The most-traded copper in three months on the London Metal Exchange (LME) fell 0.4% to $9,401 a tonne.
Chinese banks extended 500 billion yuan ($69.51 billion) in new yuan loans last month, much slower than forecasts of 700 billion yuan.
Total social financing (TSF), closely watched by metals analysts as a key gauge of metals demand, also slowed to a record low of 7.8%.
Slow corporate borrowing in China has sent a negative signal for metals consumption, said Dan Smith, director of research at Amalgamated Metal Trading.
“The market has been volatile since last week’s US election and is now consolidating fundamentals. US policy may boost investor sentiment, but China policy drives demand,” Smith said.

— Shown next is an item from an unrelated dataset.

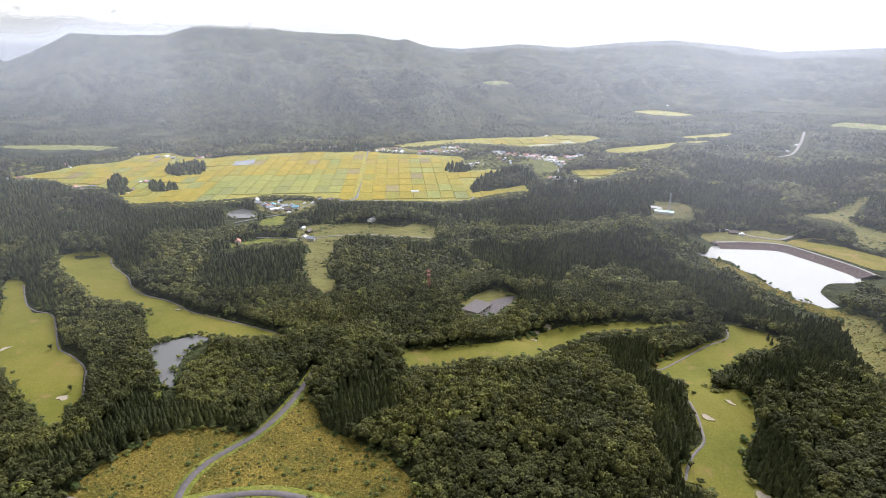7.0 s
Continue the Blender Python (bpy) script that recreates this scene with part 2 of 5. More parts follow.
def plots(name, stops):
    """Crops: every plot its own shade."""
    m, n, l, b = nodes_of(name)
    info = n.new("ShaderNodeObjectInfo")
    p = n.new("ShaderNodeNewGeometry").outputs["Position"]
    c = ramp_node(n, l, info.outputs["Random"], stops)
    small = noise_node(n, l, p, 0.35, 5, 0.7, (1, 0.25, 1, 8))
    c = mix_node(n, l, 1.0, c, ramp_node(n, l, small, ((0.3, (0.75, 0.75, 0.75)), (0.7, (1.22, 1.22, 1.2)))), "MULTIPLY")
    c = mix_node(n, l, 0.6, c, ramp_node(n, l, noise_node(n, l, p, 0.04, 4), ((0.3, (0.8, 0.85, 0.8)), (0.7, (1.15, 1.12, 1.1)))), "MULTIPLY")
    l.new(c, b.inputs["Base Color"])
    b.inputs["Roughness"].default_value = 0.9
    b.inputs["Specular IOR Level"].default_value = 0.05
    bump_node(n, l, b, small, 0.4, 0.4)
    return m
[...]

While China is tackling hidden debt and pushing stimulus, this is not fueling more optimism, he added.
Another indicator of the strength of China's economy will be home price data due out this Friday.
Among other metals, aluminium fell 0.9% to $2,597 a tonne. The light metal had surged to a five-month high last week due to disruptions in supplies of bauxite and alumina, raw materials for primary aluminium production.
The most-traded alumina contract on the Shanghai Futures Exchange (ShFE) for January delivery hit a new record high. Zinc rose 1% to $3,009, nickel fell 1% to $16,225, lead rose 0.4% to $2,032 and tin rose 0.5% to $31,800.